According to the differentiation above, the difficulty is resolved. All of the other sacrifices differ from the oloh in that the absolvement they offer is only partial and a person must still achieve atonement through his own table. But with regard to the atonement of the oloh or, rather, its substitute form of reading the laws pertaining to it, the atonement here is complete. This is why Chazal derived from "This is the Torah of the oloh," the rule that whoever delves into the portion thereof is considered to have sacrificed an oloh, even though this pertains to the other sacrifices as well. The exception is that with the oloh, the reading thereof is altogether like an actual sacrifice.

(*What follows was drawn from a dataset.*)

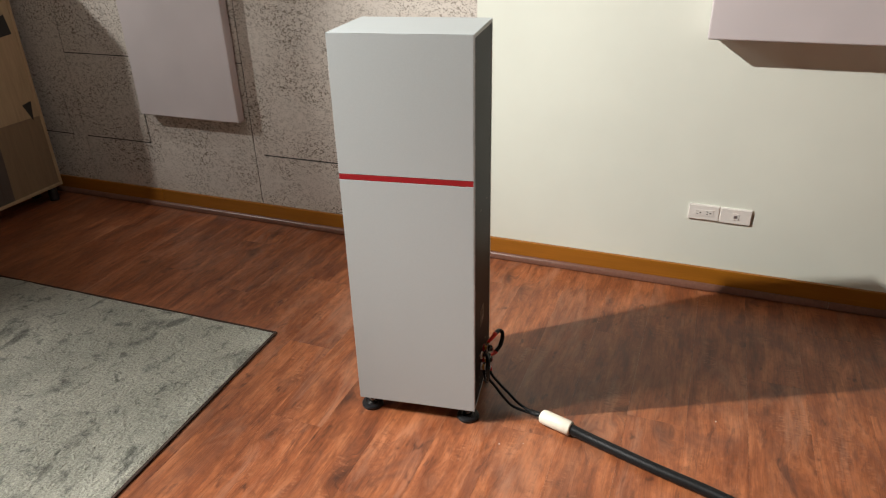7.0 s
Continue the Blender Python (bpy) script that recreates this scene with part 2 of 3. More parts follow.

This is verified through the actual wording of the text, as well. "This is the Torah of the oloh, this is the oloh . . . " Why the repetition? It seems altogether superfluous.

However, it is not. The Torah comes to teach us that "the Torah of the oloh," that is, the study of the laws of this sacrifice "is" in fact, equivalent to an oloh most precisely, and no other act is necessary to complete it, as distinct from the Torah of the oshom and the chattos, which are not completely and wholly like those respective sacrifices, since the latter require additional action on the part of the sinner.

In passing, we must add what the Yeshuos Yaakov explains as a reason for the distinction between the oloh and the chattos. Every other sacrifice comes to atone for two parts of the commission of any given sin: the thought behind it, and the actual act. The thought, which only Hashem can divine, is atoned for through the consumption of the sacrifice upon the altar by fire and through the sprinkling of the blood thereupon. The action part, the commitment of the sin, is atoned for through the eating of the kohanim.

The oloh comes to atone for forbidden thoughts, a sin that is purely intellectual, with no actual deed committed. Therefore, its atonement is achieved by the consumption of the sacrifice upon the altar as a total burnt offering unto Hashem.